▸ **Prompt**: Search the records for the word "left" and pick out every line that has it.

____ Listing

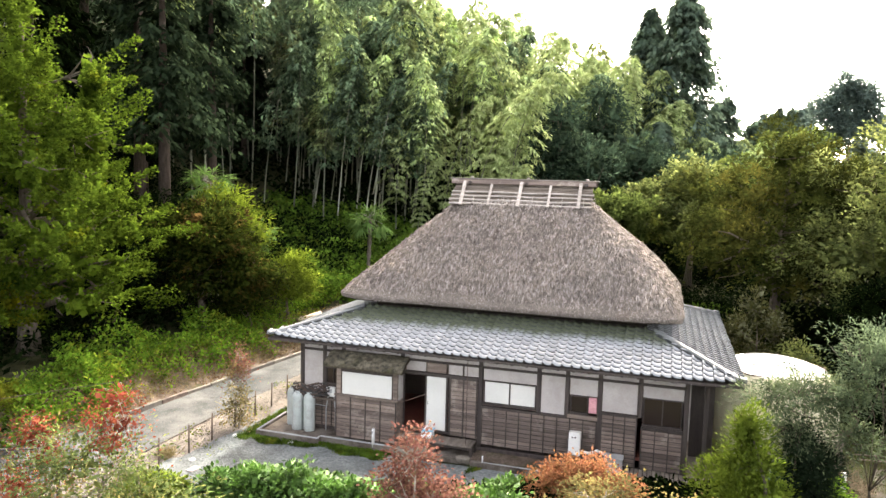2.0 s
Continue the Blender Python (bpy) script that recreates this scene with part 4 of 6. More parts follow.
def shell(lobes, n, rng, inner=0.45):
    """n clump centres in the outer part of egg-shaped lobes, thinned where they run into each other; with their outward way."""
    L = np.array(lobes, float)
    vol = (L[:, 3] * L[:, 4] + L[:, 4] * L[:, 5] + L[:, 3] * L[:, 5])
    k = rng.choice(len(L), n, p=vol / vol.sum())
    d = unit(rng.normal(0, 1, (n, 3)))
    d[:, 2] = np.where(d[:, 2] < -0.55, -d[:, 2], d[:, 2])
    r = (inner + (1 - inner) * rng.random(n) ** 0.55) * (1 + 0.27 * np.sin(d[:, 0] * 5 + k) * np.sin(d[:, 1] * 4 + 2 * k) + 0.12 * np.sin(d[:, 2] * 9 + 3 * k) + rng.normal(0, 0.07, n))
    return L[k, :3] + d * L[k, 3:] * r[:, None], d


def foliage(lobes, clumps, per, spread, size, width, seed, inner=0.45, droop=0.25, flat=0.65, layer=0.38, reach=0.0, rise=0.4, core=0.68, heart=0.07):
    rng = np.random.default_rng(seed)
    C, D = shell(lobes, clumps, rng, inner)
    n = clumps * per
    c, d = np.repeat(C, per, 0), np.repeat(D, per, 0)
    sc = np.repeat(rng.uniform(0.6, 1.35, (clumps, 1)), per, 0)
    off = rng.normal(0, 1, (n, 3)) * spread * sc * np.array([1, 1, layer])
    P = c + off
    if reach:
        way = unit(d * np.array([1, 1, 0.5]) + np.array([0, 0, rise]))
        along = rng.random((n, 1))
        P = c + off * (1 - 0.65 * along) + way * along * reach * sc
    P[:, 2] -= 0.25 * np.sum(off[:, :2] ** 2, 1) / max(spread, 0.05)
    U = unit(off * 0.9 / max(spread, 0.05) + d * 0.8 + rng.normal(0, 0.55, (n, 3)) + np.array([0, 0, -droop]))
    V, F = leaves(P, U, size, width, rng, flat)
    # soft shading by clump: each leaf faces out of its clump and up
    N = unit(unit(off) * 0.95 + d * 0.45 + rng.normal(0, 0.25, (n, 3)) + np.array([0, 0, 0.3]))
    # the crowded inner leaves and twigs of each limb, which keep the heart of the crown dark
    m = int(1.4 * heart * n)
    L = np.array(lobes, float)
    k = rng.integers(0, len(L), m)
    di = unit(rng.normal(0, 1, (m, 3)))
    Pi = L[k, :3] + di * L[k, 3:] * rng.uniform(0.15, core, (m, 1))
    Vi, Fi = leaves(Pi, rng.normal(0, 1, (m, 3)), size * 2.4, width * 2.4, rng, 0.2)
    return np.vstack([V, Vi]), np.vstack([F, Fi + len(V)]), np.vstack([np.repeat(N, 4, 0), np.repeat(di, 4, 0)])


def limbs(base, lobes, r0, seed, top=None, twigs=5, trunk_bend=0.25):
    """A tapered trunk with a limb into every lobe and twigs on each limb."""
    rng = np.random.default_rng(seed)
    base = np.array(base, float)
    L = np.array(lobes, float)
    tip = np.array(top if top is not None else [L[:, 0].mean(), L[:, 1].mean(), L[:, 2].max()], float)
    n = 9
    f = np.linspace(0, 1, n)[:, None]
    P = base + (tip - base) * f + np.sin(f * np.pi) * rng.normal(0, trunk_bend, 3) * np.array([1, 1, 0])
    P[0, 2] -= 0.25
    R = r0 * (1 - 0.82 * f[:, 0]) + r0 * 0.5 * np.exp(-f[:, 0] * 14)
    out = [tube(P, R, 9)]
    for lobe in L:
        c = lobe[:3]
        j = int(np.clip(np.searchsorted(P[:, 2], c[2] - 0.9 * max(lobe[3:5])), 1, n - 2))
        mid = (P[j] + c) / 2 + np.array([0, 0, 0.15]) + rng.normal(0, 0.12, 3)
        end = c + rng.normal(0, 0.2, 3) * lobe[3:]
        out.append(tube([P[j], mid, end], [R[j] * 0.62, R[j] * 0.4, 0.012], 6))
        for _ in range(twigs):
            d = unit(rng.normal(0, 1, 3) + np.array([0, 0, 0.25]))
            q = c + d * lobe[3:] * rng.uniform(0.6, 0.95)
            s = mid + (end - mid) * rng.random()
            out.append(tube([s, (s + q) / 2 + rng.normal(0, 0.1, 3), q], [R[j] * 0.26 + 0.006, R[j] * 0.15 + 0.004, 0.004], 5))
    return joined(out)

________
____ Listing

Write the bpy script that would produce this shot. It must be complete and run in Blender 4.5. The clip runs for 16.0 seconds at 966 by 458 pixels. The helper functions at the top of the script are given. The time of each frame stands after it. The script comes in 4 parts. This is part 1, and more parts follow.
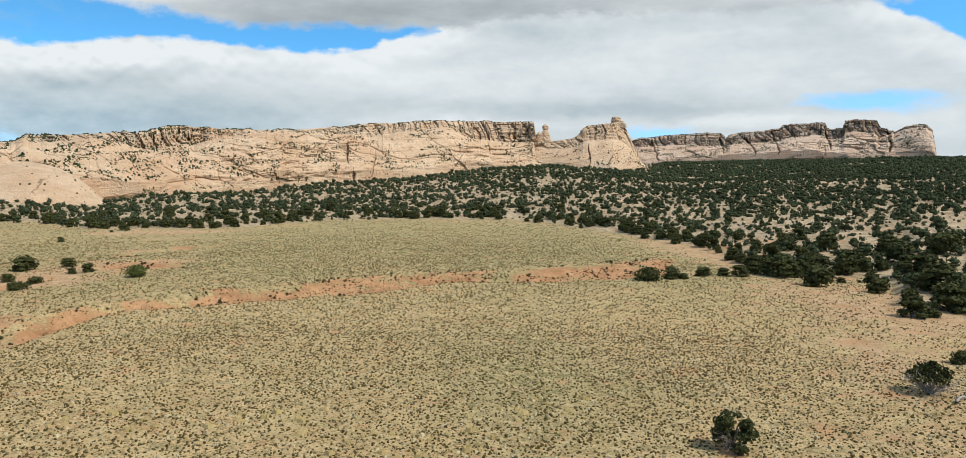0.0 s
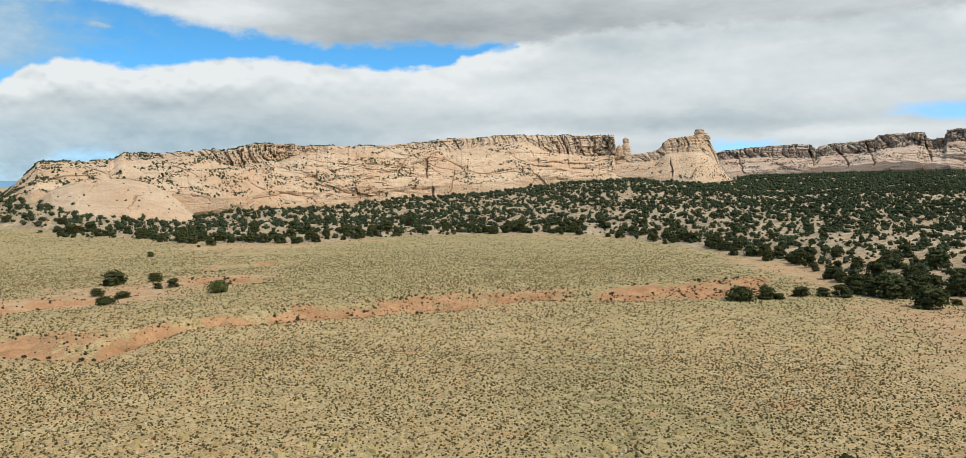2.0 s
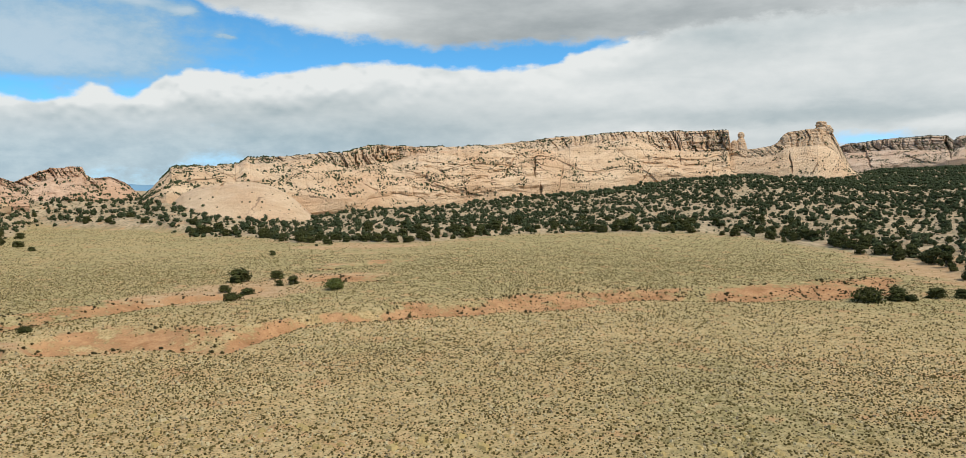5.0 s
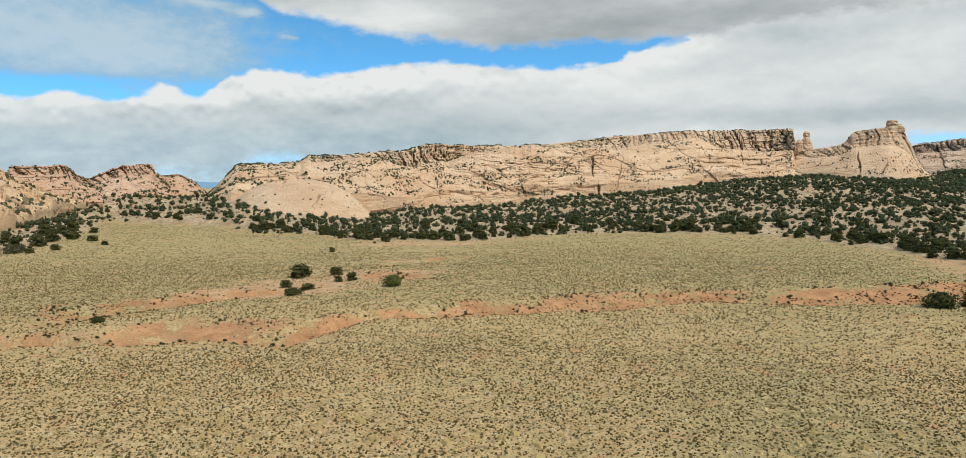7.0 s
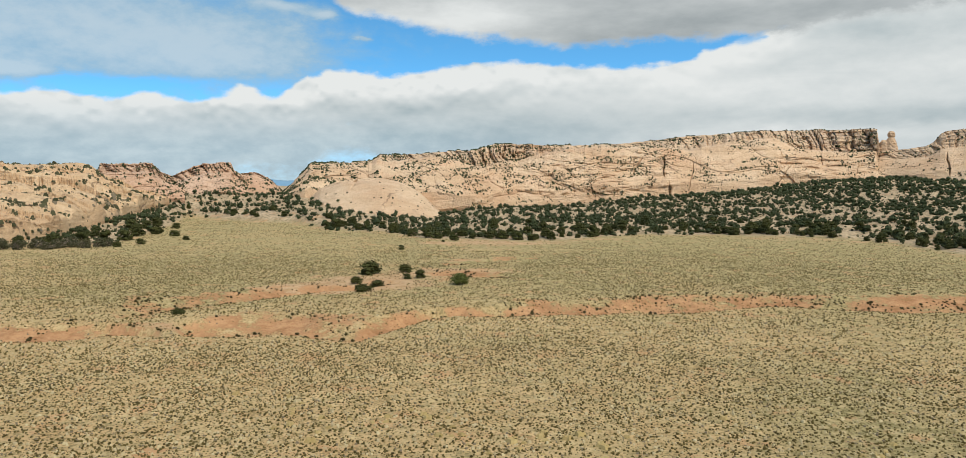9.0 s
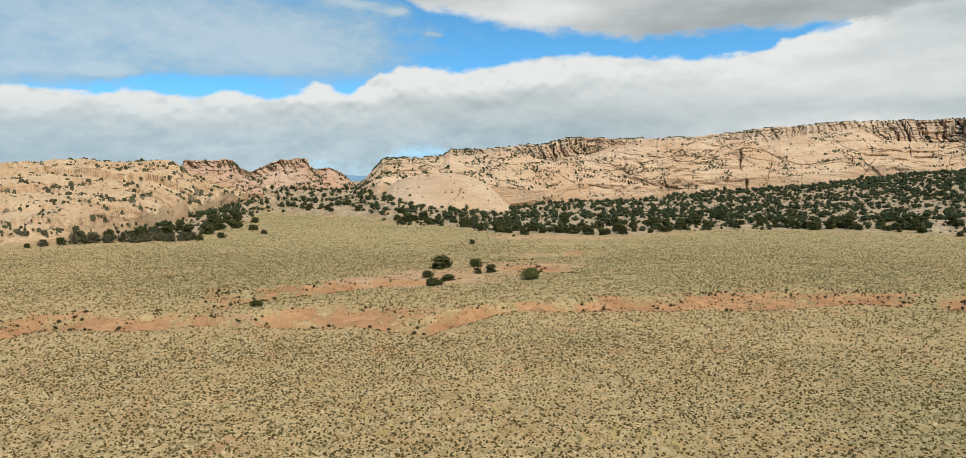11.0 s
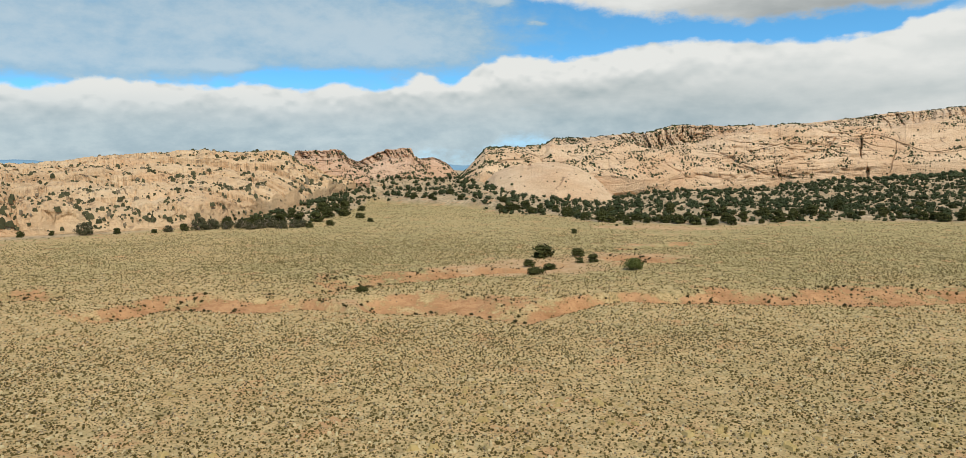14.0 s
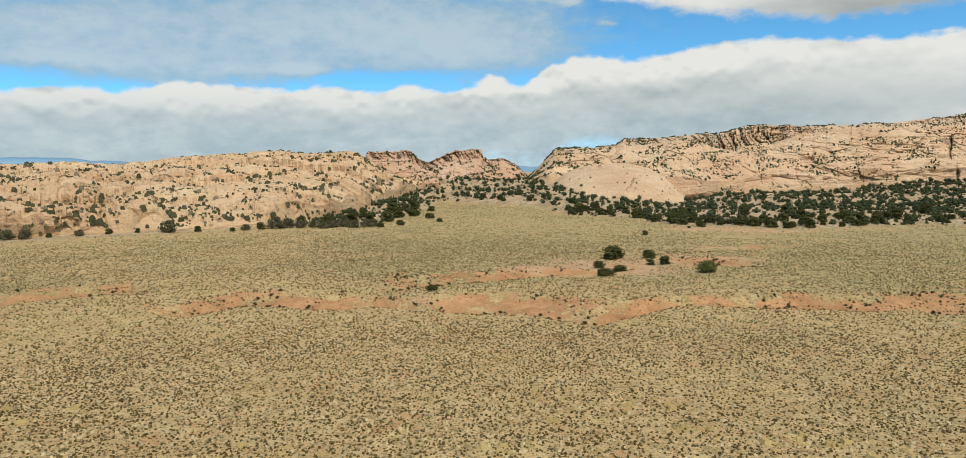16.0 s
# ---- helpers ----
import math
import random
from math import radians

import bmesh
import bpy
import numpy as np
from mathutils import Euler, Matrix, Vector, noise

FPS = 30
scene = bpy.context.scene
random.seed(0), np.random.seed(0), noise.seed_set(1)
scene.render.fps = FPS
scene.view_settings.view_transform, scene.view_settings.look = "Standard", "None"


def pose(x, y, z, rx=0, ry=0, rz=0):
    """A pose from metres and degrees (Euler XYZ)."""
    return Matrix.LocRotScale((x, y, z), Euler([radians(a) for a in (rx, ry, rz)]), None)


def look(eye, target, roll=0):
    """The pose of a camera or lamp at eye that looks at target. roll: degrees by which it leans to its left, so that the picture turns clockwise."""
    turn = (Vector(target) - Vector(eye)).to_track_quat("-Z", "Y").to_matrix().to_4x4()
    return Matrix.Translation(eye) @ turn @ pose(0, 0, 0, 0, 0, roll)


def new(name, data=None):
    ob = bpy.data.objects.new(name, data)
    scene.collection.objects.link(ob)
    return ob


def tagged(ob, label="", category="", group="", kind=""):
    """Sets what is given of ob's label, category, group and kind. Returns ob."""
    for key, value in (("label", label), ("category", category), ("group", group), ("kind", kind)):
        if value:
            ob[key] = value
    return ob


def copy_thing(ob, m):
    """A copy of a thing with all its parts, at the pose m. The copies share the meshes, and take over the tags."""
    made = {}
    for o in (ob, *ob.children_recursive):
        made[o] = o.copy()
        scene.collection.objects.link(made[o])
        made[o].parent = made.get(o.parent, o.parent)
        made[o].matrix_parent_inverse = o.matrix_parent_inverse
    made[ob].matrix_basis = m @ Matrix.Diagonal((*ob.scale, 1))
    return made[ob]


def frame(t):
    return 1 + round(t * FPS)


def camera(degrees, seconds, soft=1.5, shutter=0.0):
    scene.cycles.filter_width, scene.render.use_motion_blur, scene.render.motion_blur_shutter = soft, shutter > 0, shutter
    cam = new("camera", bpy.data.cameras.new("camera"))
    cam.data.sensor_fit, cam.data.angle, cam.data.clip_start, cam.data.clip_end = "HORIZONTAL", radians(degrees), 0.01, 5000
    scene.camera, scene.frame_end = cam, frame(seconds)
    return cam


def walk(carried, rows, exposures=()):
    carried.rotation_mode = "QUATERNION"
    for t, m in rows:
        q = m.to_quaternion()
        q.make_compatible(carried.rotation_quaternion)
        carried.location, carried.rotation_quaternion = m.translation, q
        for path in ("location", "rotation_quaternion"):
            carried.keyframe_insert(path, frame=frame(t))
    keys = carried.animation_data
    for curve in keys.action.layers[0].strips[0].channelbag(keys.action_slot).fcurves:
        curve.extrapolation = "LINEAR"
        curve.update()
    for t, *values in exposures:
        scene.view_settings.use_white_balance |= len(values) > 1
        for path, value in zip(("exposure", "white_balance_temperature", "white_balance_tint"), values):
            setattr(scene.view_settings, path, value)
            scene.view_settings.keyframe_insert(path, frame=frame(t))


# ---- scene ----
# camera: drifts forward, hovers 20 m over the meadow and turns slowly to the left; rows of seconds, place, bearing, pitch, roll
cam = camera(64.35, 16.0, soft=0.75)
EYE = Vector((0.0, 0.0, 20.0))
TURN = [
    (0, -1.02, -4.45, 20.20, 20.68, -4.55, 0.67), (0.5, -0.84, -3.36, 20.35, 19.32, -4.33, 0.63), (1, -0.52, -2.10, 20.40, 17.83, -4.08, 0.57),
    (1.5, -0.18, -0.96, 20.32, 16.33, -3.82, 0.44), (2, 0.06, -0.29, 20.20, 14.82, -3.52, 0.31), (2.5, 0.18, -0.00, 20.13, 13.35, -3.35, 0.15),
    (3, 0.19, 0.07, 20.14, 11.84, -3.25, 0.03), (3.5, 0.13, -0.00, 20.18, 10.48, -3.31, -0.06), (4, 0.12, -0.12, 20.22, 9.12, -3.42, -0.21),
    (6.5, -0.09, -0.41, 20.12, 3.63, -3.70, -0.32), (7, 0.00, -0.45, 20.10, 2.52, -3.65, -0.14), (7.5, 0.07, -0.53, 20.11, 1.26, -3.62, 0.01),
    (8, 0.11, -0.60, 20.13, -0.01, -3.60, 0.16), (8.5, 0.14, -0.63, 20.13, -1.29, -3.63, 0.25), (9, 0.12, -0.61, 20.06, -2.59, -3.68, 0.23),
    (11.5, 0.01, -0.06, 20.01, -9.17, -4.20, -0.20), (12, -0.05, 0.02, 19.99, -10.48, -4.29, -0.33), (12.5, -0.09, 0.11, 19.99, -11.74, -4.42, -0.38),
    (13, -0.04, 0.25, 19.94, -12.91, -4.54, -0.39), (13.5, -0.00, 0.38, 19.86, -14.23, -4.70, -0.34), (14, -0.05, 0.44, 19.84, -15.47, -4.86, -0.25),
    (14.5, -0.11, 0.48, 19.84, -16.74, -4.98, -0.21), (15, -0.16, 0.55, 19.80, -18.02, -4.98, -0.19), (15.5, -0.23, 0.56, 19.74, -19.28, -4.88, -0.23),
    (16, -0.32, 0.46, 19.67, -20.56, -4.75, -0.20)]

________

▸ **Full output**:
    """The pose of a camera or lamp at eye that looks at target. roll: degrees by which it leans to its left, so that the picture turns clockwise."""
# camera: drifts forward, hovers 20 m over the meadow and turns slowly to the left; rows of seconds, place, bearing, pitch, roll